Marx provides a series of lengthy quotes from Bray. A critique of Bray's argument is given in The Poverty of Philosophy. 

Bray describes his goal to be to confront the ideas of the economists on their own terms, and to show that “poverty need not be the lot of the workers under every social system”. (p 320) 

Wealth requires labour, the products of past labour (capital) and exchange, the economists say. This economic law applies to all animals, but it is only Man that is able to escape this law, as some in society are able to consume the product of the labour of others, without undertaking labour themselves. 

According to the laws set down by the economists, everyone engaged in exchange must be mutually and equally benefited. In other words, the laws of commodity exchange based upon exchange-value, require equal values, and so equal amounts of labour, to be exchanged. But, Bray says, the workers provide the capitalists with a year's labour, but, in exchange, only get wages equal to the value of half a year's labour. On this basis, the capitalists have acquired wealth and power. 

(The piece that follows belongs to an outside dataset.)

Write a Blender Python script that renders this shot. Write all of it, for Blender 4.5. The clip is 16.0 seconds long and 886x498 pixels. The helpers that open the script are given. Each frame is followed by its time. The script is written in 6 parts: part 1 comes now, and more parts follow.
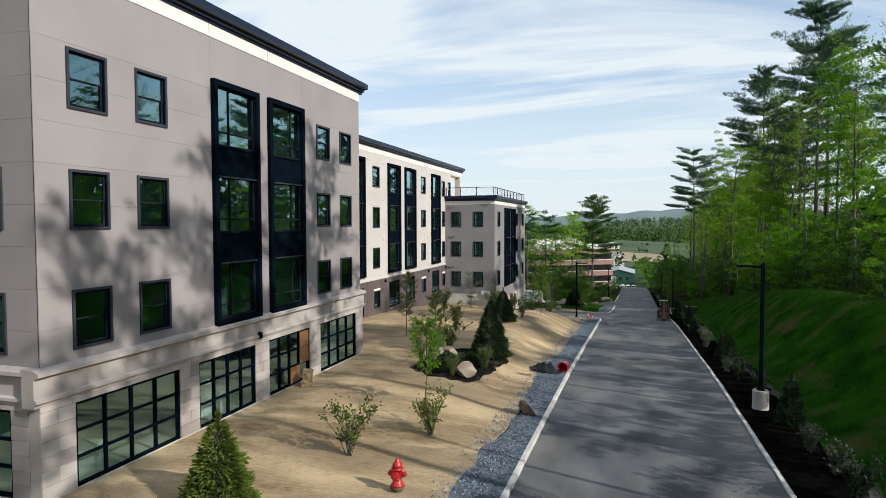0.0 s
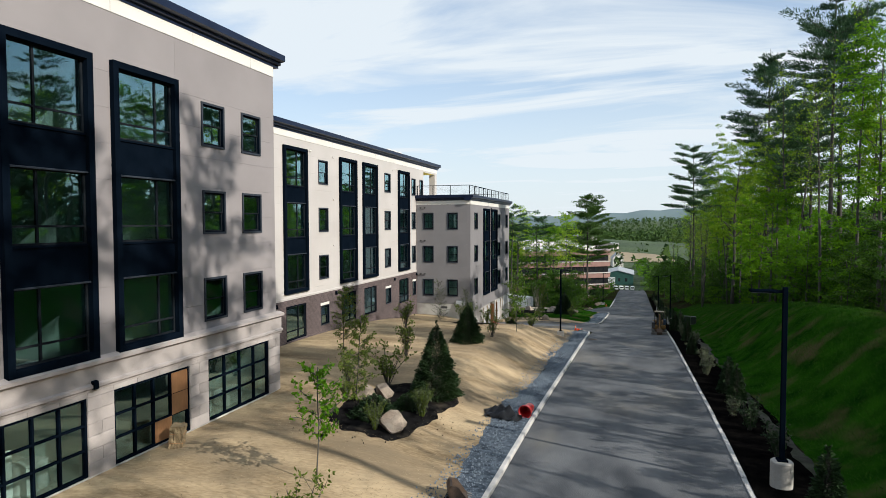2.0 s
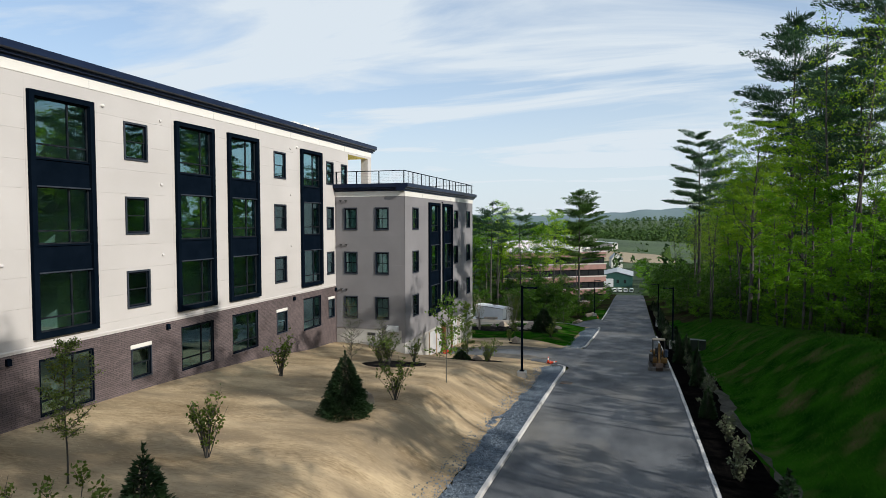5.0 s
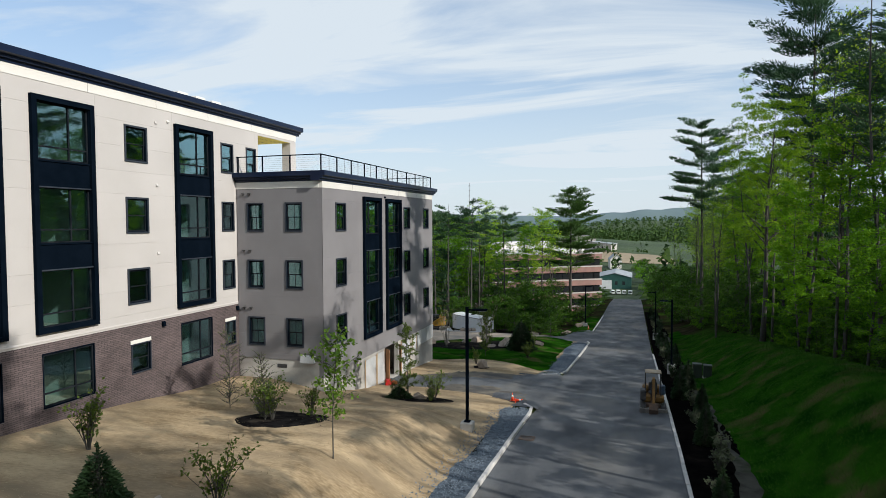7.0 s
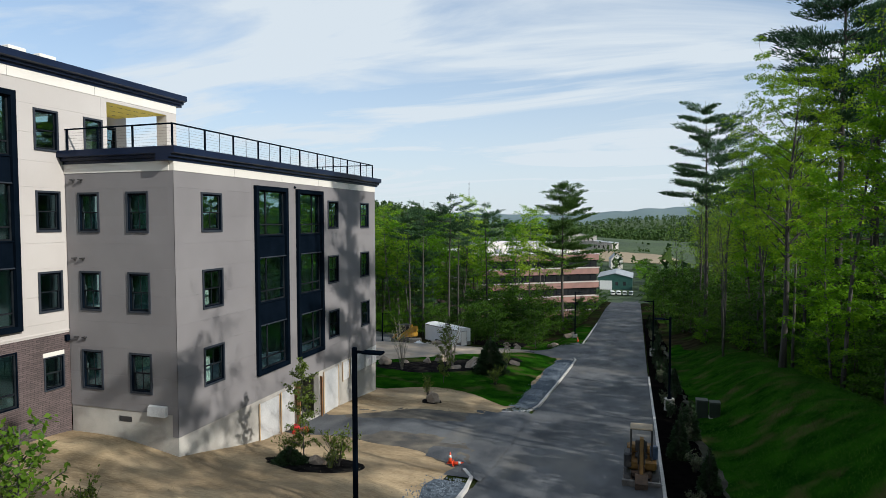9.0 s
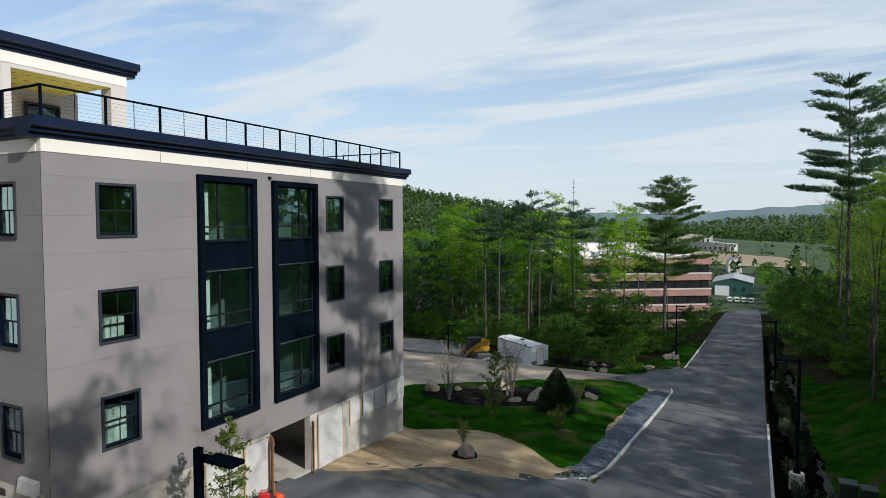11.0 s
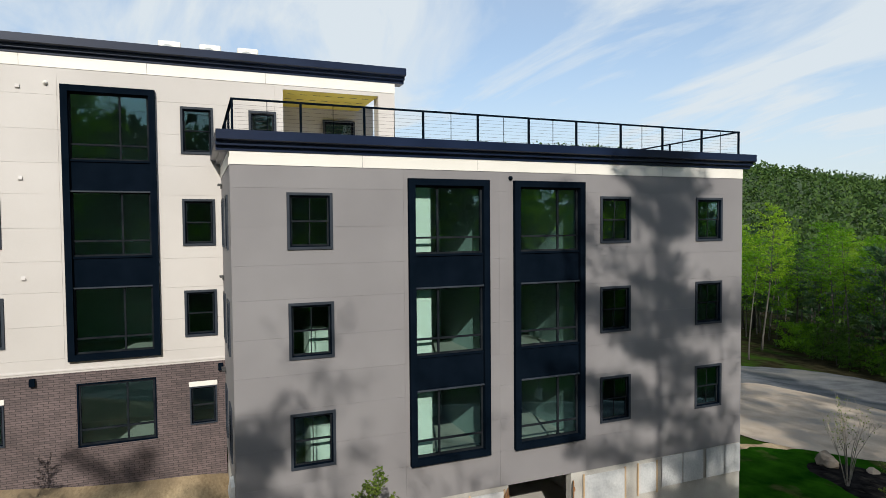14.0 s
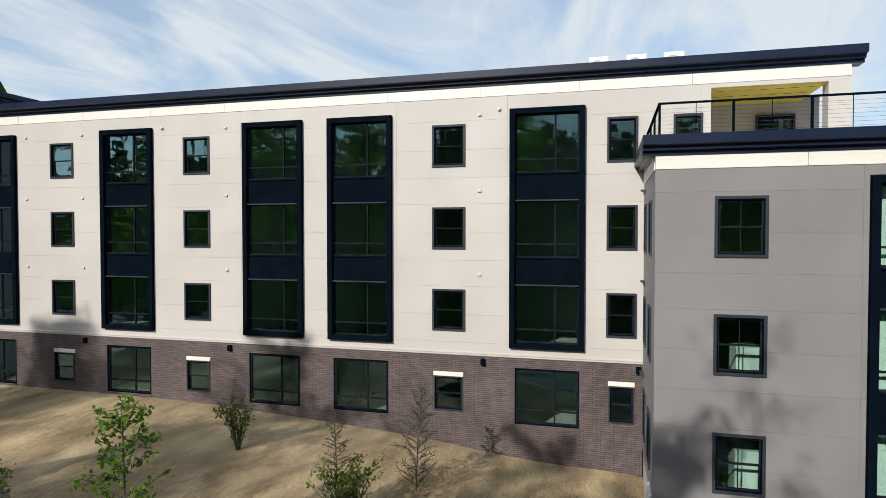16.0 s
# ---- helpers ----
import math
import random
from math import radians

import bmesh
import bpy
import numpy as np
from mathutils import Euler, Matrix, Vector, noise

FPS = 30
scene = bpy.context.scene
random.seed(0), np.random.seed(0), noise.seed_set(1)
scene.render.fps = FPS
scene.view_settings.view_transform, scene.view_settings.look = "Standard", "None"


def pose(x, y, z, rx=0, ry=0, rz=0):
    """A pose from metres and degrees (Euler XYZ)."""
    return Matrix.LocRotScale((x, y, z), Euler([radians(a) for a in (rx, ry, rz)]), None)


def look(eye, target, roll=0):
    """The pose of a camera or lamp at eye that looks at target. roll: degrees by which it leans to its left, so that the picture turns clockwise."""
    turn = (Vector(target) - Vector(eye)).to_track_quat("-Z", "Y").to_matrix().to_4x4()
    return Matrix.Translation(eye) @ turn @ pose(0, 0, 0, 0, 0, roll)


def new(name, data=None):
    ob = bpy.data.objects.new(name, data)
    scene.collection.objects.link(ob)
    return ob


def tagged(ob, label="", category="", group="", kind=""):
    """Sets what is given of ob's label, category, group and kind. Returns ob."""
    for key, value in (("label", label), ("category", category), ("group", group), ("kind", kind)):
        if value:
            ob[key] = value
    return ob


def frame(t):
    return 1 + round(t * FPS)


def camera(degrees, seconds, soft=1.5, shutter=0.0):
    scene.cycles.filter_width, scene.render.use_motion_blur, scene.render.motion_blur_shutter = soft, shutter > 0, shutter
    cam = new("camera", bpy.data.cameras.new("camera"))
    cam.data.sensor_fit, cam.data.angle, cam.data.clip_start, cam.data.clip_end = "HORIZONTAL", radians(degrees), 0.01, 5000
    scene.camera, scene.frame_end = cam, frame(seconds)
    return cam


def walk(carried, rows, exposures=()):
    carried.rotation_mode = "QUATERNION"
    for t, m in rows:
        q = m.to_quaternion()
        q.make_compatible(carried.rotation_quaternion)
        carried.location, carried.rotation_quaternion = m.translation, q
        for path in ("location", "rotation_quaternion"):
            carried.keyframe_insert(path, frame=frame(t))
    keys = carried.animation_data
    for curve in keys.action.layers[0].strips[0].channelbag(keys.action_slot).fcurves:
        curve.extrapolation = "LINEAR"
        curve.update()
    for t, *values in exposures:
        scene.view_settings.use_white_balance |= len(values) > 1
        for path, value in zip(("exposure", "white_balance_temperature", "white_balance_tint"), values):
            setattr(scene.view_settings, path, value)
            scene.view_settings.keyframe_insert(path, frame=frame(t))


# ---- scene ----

“It is an inevitable condition of inequality of exchanges—of buying at one price and selling at another—that capitalists shall continue to be capitalists, and working men be working men—the one a class of tyrants and the other a class of slaves—to eternity” (op. cit., pp. 48-49).” (p 320) 

In other words, Bray fails to distinguish between labour and labour-power, and so he sees profit arising as a result of an inequality in exchange, i.e. effectively labour being paid less than its value. As Marx has shown, this is wrong. What workers sell to the capitalists is their labour-power, and they receive, in return, the value of that labour-power, as wages. The surplus value arises not in exchange, but in production, because the workers create a greater new value, by their labour, than they consume in the value of their labour-power.